Topological transitions in metasurfaces. (a) SER in logarithm scale of a $z$-oriented dipole located at $d=5\mathrm{nm}$ above a lossless uniaxial metasurface. The conductivity components of the structure are simultaneously varied in order to fully explore the SER in all topologies, including elliptic (first and third quadrants) and hyperbolic (second and forth quadrants) cases.
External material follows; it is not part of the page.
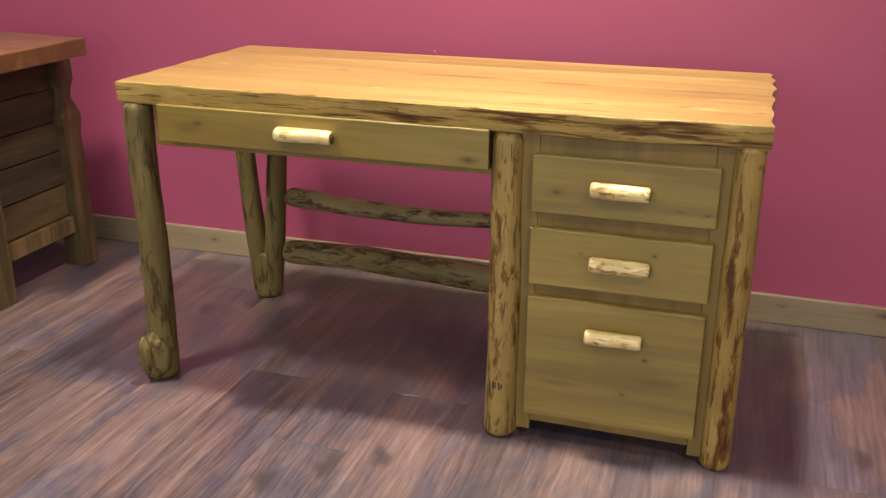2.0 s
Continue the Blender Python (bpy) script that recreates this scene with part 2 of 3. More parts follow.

The inset details the transition among all topologies. (b) Lossless elliptic isofrequency contours, ranging from the isotropic case ($\mathrm{Im}[{\sigma }_{\mathrm{xx}}]=\mathrm{Im}[{\sigma }_{\mathrm{yy}}]=2.5\mathrm{mS}$, black solid line) to the extremely anisotropic $\sigma$-near-zero case ($\mathrm{Im}[{\sigma }_{\mathrm{xx}}]=2.5$, $\mathrm{Im}[{\sigma }_{\mathrm{yy}}]=0.005\mathrm{mS}$, red solid line). (c) Lossless hyperbolic isofrequency contours, ranging from the isotropic case ($\mathrm{Im}[{\sigma }_{\mathrm{xx}}]=-2.5$, $\mathrm{Im}[{\sigma }_{\mathrm{yy}}]=2.5\mathrm{mS}$, black solid line) to the extremely anisotropic $\sigma$-near-zero case ($\mathrm{Im}[{\sigma }_{\mathrm{xx}}]=-2.5$, $\mathrm{Im}[{\sigma }_{\mathrm{yy}}]=0.1\mathrm{mS}$, red solid line). Operation frequency is 10 THz.

Figure 4

SER of a $z$-oriented dipole located above a lossless uniaxial metasurface. The 2D plot shows the Purcell enhancement in logarithmic scale versus (i) the distance of the dipole from the metasurface, and (ii) different ${\sigma }_{\mathrm{yy}}$ values, considering a fix ${\sigma }_{\mathrm{xx}}=i0.2\mathrm{mS}$ conductivity component. Operation frequency is 10 THz.